> _Exercise materials_:
______

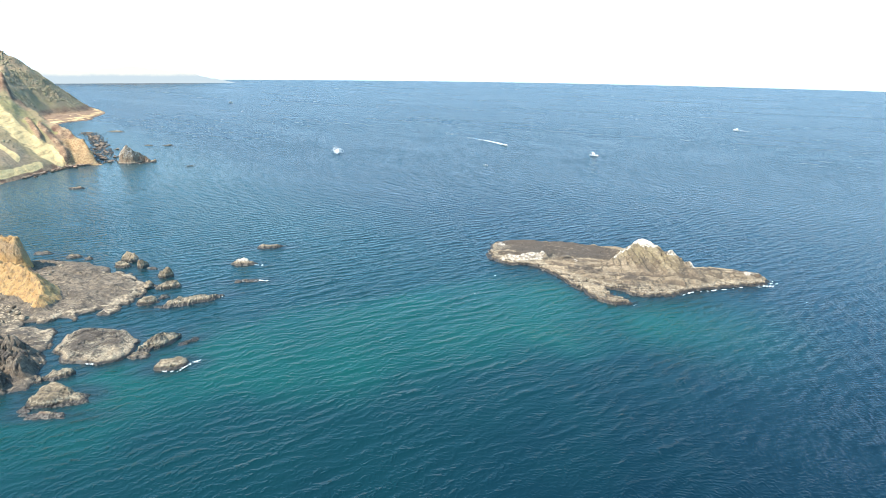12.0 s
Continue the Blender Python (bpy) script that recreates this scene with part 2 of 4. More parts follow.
def headland_rock():
    """The near shore: grey ledges that pass into orange earth on the bluff and pale cobbles."""
    m = Mat("headland_rock")
    orange, dark, cobble = m.attr("orange"), m.attr("dark"), m.attr("cobble")
    big, mid, fine = m.noise(0.16, 5, 0.65), m.noise(0.7, 6, 0.7), m.noise(3.0, 6, 0.7)
    beds = m.noise(1.0, 5, 0.65, m.stretch((0.3, 1.4, 2.0), (radians(15), 0, radians(-40))), 0.9)
    col = m.mix(m.ramp(big, 0.32, 0.68), (0.072, 0.056, 0.043), (0.205, 0.158, 0.114))
    col = m.mix(m.ramp(mid, 0.53, 0.62, 0.0, 0.55), col, (0.32, 0.25, 0.175))
    col = m.mix(m.ramp(fine, 0.36, 0.52, 0.45, 0.0), col, (0.11, 0.092, 0.08))
    pale = m.attr("pale")
    col = m.mix(m.ramp(m.math("ADD", pale, m.math("MULTIPLY", m.math("SUBTRACT", mid, 0.5), 1.8)), 0.45, 0.75, 0.0, 0.85), col, (0.40, 0.315, 0.22))
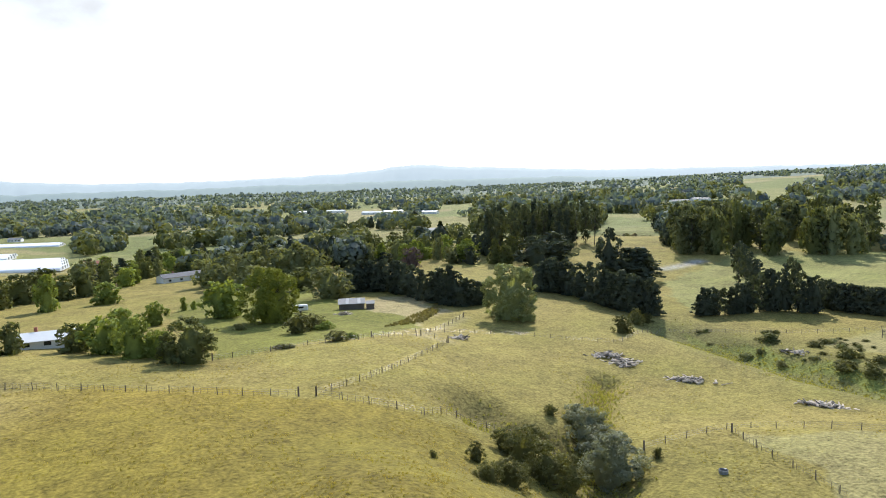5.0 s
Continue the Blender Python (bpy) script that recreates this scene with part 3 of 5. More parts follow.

______

> _Your goal_: Answer with one number only: how many lines above contain the word "Blender".

> _Correct answer_: 2